Provide an exact copy of the data, excluding the images.

- - - -

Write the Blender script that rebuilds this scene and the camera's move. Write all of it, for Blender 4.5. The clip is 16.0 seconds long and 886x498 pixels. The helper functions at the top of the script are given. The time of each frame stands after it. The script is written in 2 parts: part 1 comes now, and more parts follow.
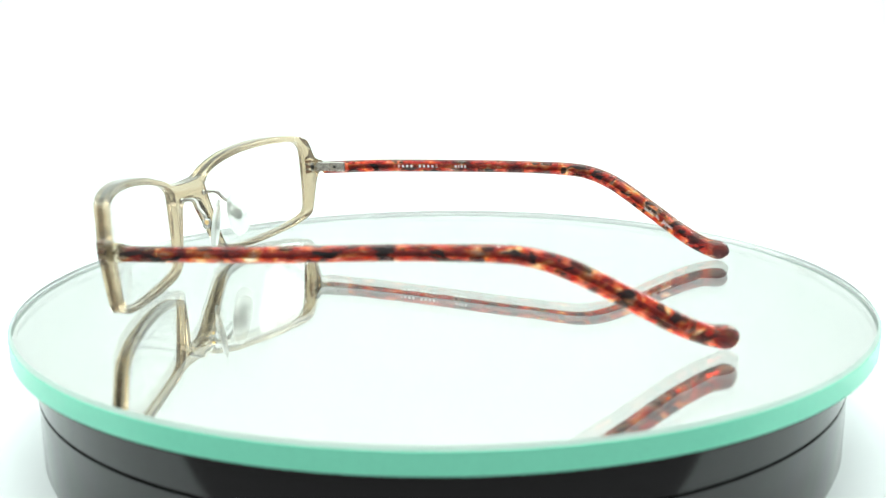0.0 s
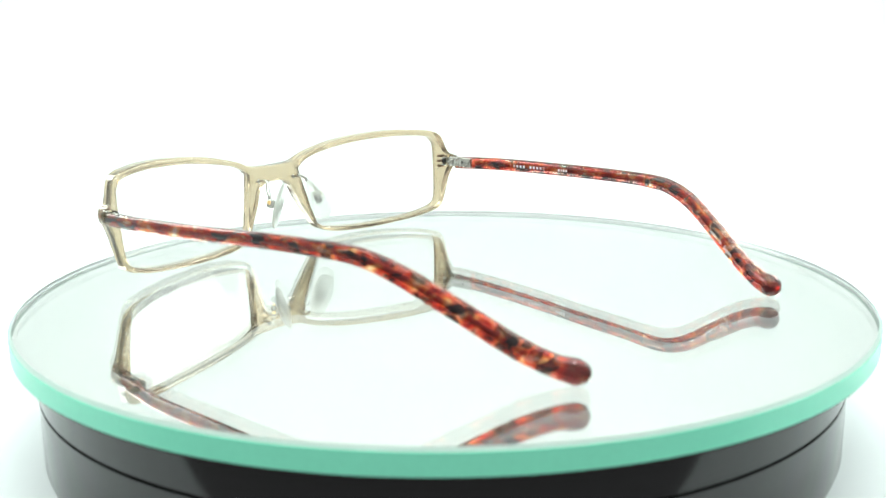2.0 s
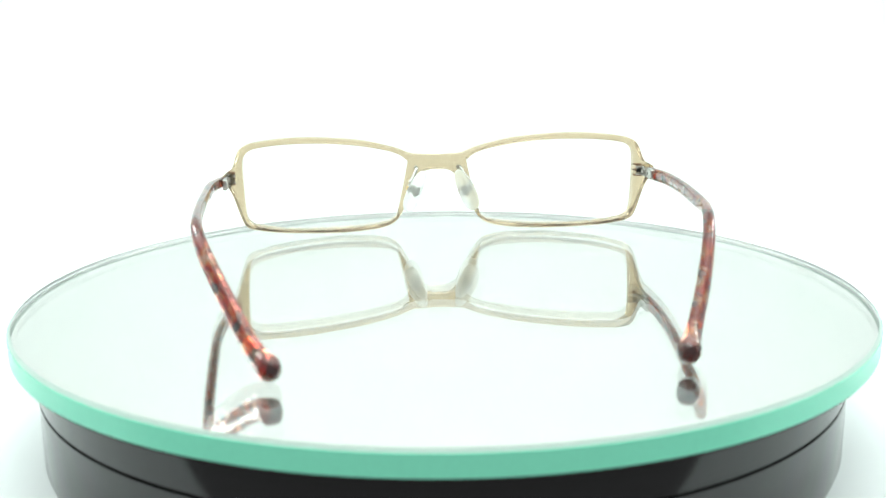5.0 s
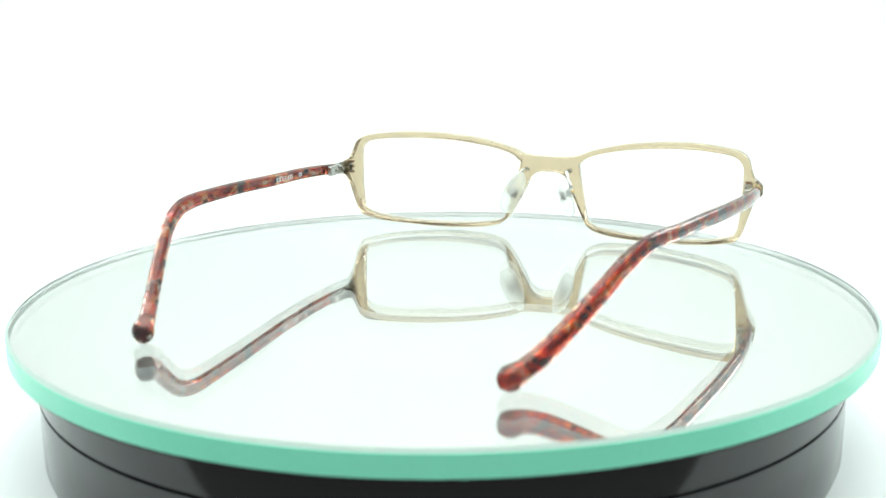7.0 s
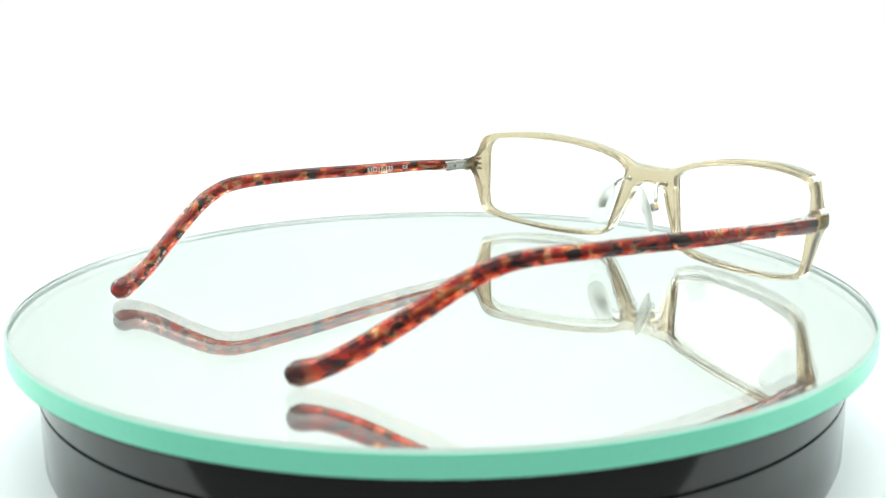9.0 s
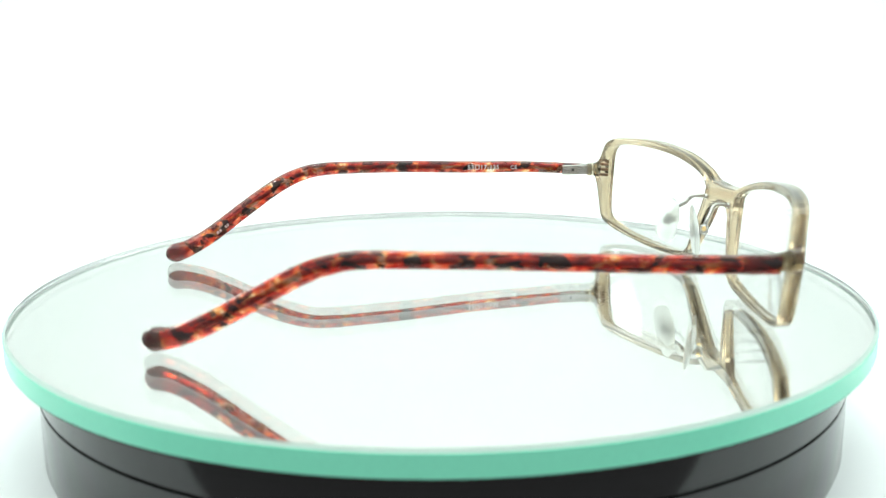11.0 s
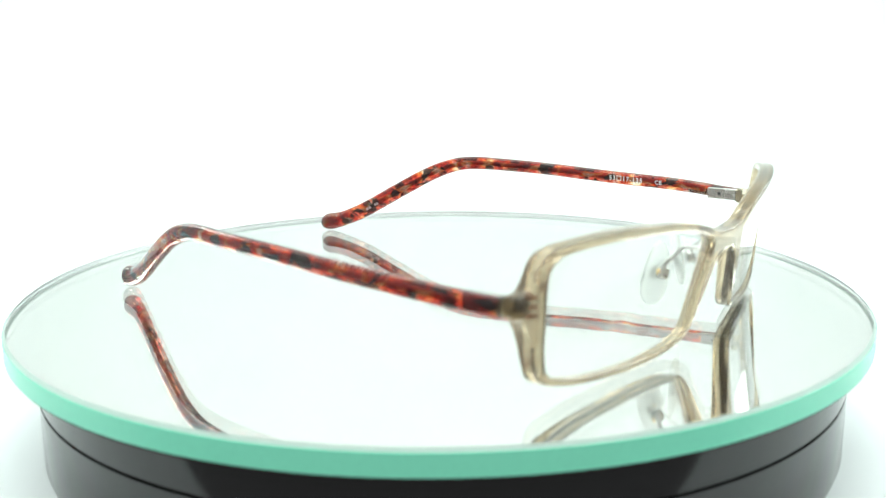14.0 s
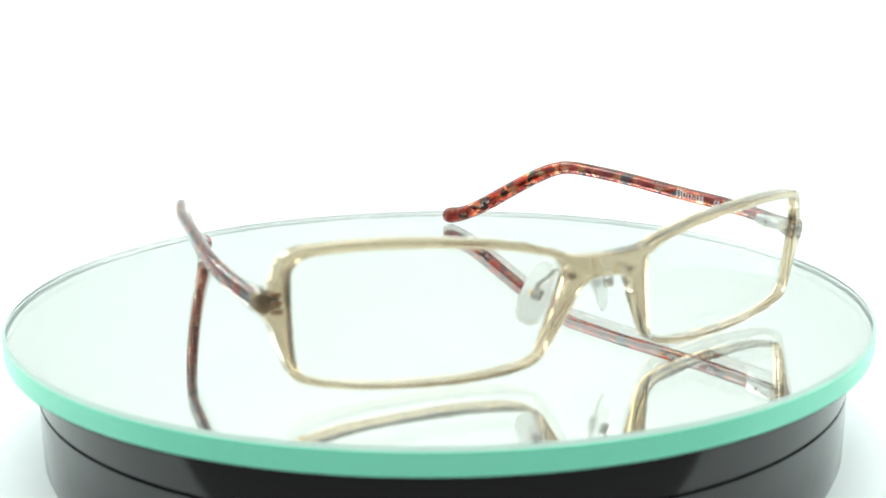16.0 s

- - - -

= Result of this task =
Write the Blender script that rebuilds this scene and the camera's move. Write all of it, for Blender 4.5. The clip is 16.0 seconds long and 886x498 pixels. The helper functions at the top of the script are given. The time of each frame stands after it. The script is written in 2 parts: part 1 comes now, and more parts follow.
0.0 s
2.0 s
5.0 s
7.0 s
9.0 s
11.0 s
14.0 s
16.0 s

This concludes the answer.